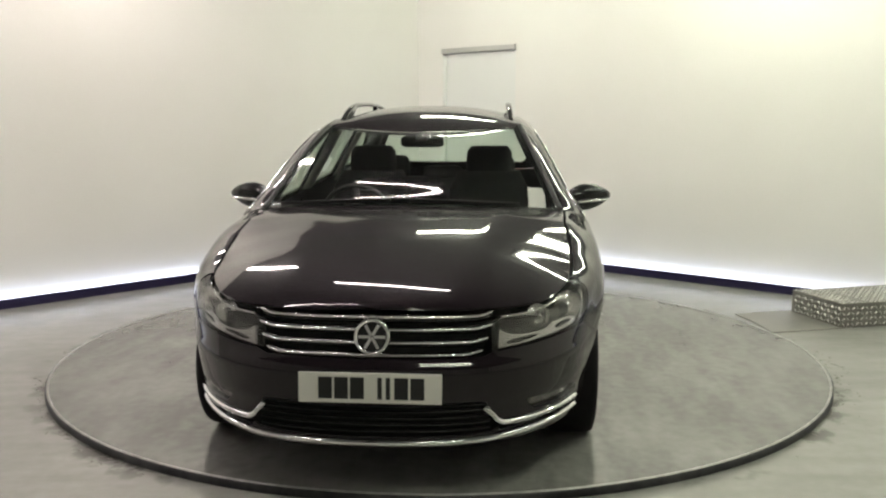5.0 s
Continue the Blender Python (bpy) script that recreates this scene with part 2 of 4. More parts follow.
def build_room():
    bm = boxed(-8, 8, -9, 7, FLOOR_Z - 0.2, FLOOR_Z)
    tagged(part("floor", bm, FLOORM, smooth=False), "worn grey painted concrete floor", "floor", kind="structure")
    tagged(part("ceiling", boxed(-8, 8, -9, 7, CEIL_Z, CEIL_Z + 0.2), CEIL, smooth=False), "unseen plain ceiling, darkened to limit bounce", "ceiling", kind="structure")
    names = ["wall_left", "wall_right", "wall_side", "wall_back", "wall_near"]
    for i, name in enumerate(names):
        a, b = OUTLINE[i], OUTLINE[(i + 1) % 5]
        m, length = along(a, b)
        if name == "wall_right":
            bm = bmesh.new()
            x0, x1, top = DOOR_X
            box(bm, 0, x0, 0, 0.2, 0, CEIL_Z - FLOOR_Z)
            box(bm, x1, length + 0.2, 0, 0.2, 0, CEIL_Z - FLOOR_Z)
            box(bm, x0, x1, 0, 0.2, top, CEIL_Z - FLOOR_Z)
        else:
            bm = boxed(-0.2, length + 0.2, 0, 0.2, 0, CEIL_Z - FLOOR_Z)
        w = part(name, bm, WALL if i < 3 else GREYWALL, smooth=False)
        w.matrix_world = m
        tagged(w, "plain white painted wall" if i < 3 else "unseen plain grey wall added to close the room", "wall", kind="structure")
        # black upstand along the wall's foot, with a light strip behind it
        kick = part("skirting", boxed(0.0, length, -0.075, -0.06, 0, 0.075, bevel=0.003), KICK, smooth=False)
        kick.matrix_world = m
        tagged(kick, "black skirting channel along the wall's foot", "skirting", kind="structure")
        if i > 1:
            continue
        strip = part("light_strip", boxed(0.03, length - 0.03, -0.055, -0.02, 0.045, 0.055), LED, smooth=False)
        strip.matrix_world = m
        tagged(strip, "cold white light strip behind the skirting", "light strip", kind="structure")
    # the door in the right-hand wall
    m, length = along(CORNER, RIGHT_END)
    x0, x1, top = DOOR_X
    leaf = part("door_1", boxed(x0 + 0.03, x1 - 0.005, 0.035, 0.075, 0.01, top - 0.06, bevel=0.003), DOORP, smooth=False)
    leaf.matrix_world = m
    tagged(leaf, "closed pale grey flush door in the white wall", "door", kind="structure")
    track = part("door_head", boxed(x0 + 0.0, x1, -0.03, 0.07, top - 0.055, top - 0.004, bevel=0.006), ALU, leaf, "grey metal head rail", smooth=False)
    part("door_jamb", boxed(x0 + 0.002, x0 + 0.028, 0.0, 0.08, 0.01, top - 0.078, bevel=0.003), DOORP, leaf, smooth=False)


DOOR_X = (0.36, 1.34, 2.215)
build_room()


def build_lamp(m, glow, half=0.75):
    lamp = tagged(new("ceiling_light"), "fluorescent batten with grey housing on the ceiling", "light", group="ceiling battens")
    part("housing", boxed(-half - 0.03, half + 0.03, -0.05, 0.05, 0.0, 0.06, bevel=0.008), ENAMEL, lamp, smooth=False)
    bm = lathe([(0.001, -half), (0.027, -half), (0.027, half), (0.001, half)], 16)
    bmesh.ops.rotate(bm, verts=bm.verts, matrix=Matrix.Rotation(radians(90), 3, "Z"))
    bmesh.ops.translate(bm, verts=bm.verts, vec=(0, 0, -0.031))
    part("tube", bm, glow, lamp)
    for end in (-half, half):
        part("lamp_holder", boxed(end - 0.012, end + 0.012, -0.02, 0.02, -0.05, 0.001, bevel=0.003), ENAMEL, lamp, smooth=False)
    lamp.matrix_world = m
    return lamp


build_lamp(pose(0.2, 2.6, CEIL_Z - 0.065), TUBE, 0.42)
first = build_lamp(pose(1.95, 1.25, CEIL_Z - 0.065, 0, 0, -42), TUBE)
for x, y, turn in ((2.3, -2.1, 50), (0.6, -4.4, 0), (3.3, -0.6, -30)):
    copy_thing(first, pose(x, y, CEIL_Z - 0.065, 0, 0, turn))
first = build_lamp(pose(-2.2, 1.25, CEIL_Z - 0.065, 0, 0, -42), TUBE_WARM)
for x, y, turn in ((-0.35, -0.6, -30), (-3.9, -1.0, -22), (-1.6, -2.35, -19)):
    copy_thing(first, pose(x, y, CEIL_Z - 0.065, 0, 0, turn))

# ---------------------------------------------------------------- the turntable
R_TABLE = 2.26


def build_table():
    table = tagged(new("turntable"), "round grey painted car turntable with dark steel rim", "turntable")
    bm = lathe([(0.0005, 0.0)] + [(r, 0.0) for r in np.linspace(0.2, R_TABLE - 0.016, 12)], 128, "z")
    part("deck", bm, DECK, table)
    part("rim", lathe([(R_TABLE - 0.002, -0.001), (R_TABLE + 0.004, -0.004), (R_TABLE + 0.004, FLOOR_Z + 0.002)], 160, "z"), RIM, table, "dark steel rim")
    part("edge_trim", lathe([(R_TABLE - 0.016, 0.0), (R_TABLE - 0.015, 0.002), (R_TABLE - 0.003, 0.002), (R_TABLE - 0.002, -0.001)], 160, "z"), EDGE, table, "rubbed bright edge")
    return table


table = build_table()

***

* [SET EXERCISE]: Reproduce every line above as written, skipping pictures.

* [TASK SOLUTION]:
5.0 s
Continue the Blender Python (bpy) script that recreates this scene with part 2 of 4. More parts follow.
def build_room():
    bm = boxed(-8, 8, -9, 7, FLOOR_Z - 0.2, FLOOR_Z)
    tagged(part("floor", bm, FLOORM, smooth=False), "worn grey painted concrete floor", "floor", kind="structure")
    tagged(part("ceiling", boxed(-8, 8, -9, 7, CEIL_Z, CEIL_Z + 0.2), CEIL, smooth=False), "unseen plain ceiling, darkened to limit bounce", "ceiling", kind="structure")
    names = ["wall_left", "wall_right", "wall_side", "wall_back", "wall_near"]
    for i, name in enumerate(names):
        a, b = OUTLINE[i], OUTLINE[(i + 1) % 5]
        m, length = along(a, b)
        if name == "wall_right":
            bm = bmesh.new()
            x0, x1, top = DOOR_X
            box(bm, 0, x0, 0, 0.2, 0, CEIL_Z - FLOOR_Z)
            box(bm, x1, length + 0.2, 0, 0.2, 0, CEIL_Z - FLOOR_Z)
            box(bm, x0, x1, 0, 0.2, top, CEIL_Z - FLOOR_Z)
        else:
            bm = boxed(-0.2, length + 0.2, 0, 0.2, 0, CEIL_Z - FLOOR_Z)
        w = part(name, bm, WALL if i < 3 else GREYWALL, smooth=False)
        w.matrix_world = m
        tagged(w, "plain white painted wall" if i < 3 else "unseen plain grey wall added to close the room", "wall", kind="structure")
        # black upstand along the wall's foot, with a light strip behind it
        kick = part("skirting", boxed(0.0, length, -0.075, -0.06, 0, 0.075, bevel=0.003), KICK, smooth=False)
        kick.matrix_world = m
        tagged(kick, "black skirting channel along the wall's foot", "skirting", kind="structure")
        if i > 1:
            continue
        strip = part("light_strip", boxed(0.03, length - 0.03, -0.055, -0.02, 0.045, 0.055), LED, smooth=False)
        strip.matrix_world = m
        tagged(strip, "cold white light strip behind the skirting", "light strip", kind="structure")
    # the door in the right-hand wall
    m, length = along(CORNER, RIGHT_END)
    x0, x1, top = DOOR_X
    leaf = part("door_1", boxed(x0 + 0.03, x1 - 0.005, 0.035, 0.075, 0.01, top - 0.06, bevel=0.003), DOORP, smooth=False)
    leaf.matrix_world = m
    tagged(leaf, "closed pale grey flush door in the white wall", "door", kind="structure")
    track = part("door_head", boxed(x0 + 0.0, x1, -0.03, 0.07, top - 0.055, top - 0.004, bevel=0.006), ALU, leaf, "grey metal head rail", smooth=False)
    part("door_jamb", boxed(x0 + 0.002, x0 + 0.028, 0.0, 0.08, 0.01, top - 0.078, bevel=0.003), DOORP, leaf, smooth=False)


DOOR_X = (0.36, 1.34, 2.215)
build_room()


def build_lamp(m, glow, half=0.75):
    lamp = tagged(new("ceiling_light"), "fluorescent batten with grey housing on the ceiling", "light", group="ceiling battens")
    part("housing", boxed(-half - 0.03, half + 0.03, -0.05, 0.05, 0.0, 0.06, bevel=0.008), ENAMEL, lamp, smooth=False)
    bm = lathe([(0.001, -half), (0.027, -half), (0.027, half), (0.001, half)], 16)
    bmesh.ops.rotate(bm, verts=bm.verts, matrix=Matrix.Rotation(radians(90), 3, "Z"))
    bmesh.ops.translate(bm, verts=bm.verts, vec=(0, 0, -0.031))
    part("tube", bm, glow, lamp)
    for end in (-half, half):
        part("lamp_holder", boxed(end - 0.012, end + 0.012, -0.02, 0.02, -0.05, 0.001, bevel=0.003), ENAMEL, lamp, smooth=False)
    lamp.matrix_world = m
    return lamp


build_lamp(pose(0.2, 2.6, CEIL_Z - 0.065), TUBE, 0.42)
first = build_lamp(pose(1.95, 1.25, CEIL_Z - 0.065, 0, 0, -42), TUBE)
for x, y, turn in ((2.3, -2.1, 50), (0.6, -4.4, 0), (3.3, -0.6, -30)):
    copy_thing(first, pose(x, y, CEIL_Z - 0.065, 0, 0, turn))
first = build_lamp(pose(-2.2, 1.25, CEIL_Z - 0.065, 0, 0, -42), TUBE_WARM)
for x, y, turn in ((-0.35, -0.6, -30), (-3.9, -1.0, -22), (-1.6, -2.35, -19)):
    copy_thing(first, pose(x, y, CEIL_Z - 0.065, 0, 0, turn))

# ---------------------------------------------------------------- the turntable
R_TABLE = 2.26


def build_table():
    table = tagged(new("turntable"), "round grey painted car turntable with dark steel rim", "turntable")
    bm = lathe([(0.0005, 0.0)] + [(r, 0.0) for r in np.linspace(0.2, R_TABLE - 0.016, 12)], 128, "z")
    part("deck", bm, DECK, table)
    part("rim", lathe([(R_TABLE - 0.002, -0.001), (R_TABLE + 0.004, -0.004), (R_TABLE + 0.004, FLOOR_Z + 0.002)], 160, "z"), RIM, table, "dark steel rim")
    part("edge_trim", lathe([(R_TABLE - 0.016, 0.0), (R_TABLE - 0.015, 0.002), (R_TABLE - 0.003, 0.002), (R_TABLE - 0.002, -0.001)], 160, "z"), EDGE, table, "rubbed bright edge")
    return table


table = build_table()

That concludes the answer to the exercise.